Over the past nine months I have tried, with increasing bluntness, to get Rupert to understand the real damage that Fox News is doing to America. I failed, and it was arrogant and naïve to ever have thought that I could succeed.

No kidding. Now, it’s true that Fox News wasn’t quite the toxic cesspool that it has become in the age of Trump. Prime-time talk-show hosts like Bill O’Reilly and Greta Van Susteren were reasonable and dealt for the most part with facts. Sean Hannity was paired with a liberal, the late Alan Colmes.

If you squinted, you could make a case that Fox was a right-wing version of what the liberal network MSNBC is today. But I don’t know that it was ever “a responsible and truthful center-right news network”; more like a hard-right outlet whose most outlandish outbursts were at least grounded in some semblance of truth.

Now, though, it’s nothing but lies, racism and conspiracy theories, especially during prime time, led by onetime rational thinker-turned-white supremacist Tucker Carlson. Padden attribute this to Murdoch’s “deep-seated vein of anti-establishment/contrarian thinking,” but he’s giving Rupe way too much credit. It’s money and ratings, and nothing more. That’s all it’s ever been.
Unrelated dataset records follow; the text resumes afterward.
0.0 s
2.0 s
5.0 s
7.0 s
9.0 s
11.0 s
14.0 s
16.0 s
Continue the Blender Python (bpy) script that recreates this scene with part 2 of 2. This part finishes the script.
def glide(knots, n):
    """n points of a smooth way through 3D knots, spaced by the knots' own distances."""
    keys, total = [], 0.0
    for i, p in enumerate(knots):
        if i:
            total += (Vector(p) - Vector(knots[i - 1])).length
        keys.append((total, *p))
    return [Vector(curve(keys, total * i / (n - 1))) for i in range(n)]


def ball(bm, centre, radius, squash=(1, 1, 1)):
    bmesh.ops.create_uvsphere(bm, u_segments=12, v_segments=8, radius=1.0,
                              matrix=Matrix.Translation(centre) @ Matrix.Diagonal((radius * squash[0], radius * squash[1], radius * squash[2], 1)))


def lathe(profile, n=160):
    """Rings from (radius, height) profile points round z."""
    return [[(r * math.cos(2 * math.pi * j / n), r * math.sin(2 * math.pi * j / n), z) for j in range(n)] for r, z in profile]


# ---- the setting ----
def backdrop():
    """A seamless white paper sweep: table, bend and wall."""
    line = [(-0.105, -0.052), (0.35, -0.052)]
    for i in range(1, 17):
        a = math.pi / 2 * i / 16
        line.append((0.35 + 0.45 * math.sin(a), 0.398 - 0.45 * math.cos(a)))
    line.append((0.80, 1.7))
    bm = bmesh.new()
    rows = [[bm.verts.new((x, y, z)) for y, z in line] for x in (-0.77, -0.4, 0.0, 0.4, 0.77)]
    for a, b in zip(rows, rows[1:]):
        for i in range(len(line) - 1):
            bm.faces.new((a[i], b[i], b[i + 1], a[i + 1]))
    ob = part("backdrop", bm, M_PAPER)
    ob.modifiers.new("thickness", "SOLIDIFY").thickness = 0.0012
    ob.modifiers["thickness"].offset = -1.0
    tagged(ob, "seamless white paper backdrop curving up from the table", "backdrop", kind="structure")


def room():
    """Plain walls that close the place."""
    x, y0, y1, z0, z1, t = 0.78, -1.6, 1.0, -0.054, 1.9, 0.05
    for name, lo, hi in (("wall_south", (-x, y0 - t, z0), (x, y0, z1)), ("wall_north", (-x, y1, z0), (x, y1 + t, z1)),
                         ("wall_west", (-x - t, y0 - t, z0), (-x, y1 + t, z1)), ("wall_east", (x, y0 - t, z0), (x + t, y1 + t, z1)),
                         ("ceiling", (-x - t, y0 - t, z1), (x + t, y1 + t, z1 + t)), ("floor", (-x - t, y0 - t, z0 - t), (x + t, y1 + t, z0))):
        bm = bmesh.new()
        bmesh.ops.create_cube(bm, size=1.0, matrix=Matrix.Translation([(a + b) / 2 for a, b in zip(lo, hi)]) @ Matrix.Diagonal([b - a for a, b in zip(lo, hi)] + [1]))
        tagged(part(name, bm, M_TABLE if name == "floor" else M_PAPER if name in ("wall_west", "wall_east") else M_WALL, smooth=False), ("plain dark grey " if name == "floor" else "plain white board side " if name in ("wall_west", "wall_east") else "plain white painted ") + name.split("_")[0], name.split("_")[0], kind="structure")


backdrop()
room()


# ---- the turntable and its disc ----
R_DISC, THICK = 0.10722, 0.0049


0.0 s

Postscript II: Tucker Carlson unleashes the flying monkeys

The Washington Post’s Jeremy Barr has a must-read story about Fox News host Tucker Carlson’s habit of singling out journalists who’ve criticized him — or simply expressed views he doesn’t like — thus subjecting them to harassment and even death threats. Among them: NBC News reporter Brandy Zadrozny, Los Angeles Times columnist Virginia Heffernan and Grio reporter April Ryan. Barr writes:

Carlson cut his teeth jousting with the nation’s top elected officials and brand-name pundits on CNN’s “Crossfire” 20 years ago. But as his influence within the conservative media ecosystem has grown, with some calling for him to run for president in 2024, he has increasingly found fodder in criticizing lesser-known media figures whom he presents to his audience as symbols of liberalism run amok. And a subset of viewers are inspired to personally harass those journalists with threatening messages.

Nearly all the victims cited by Barr are women.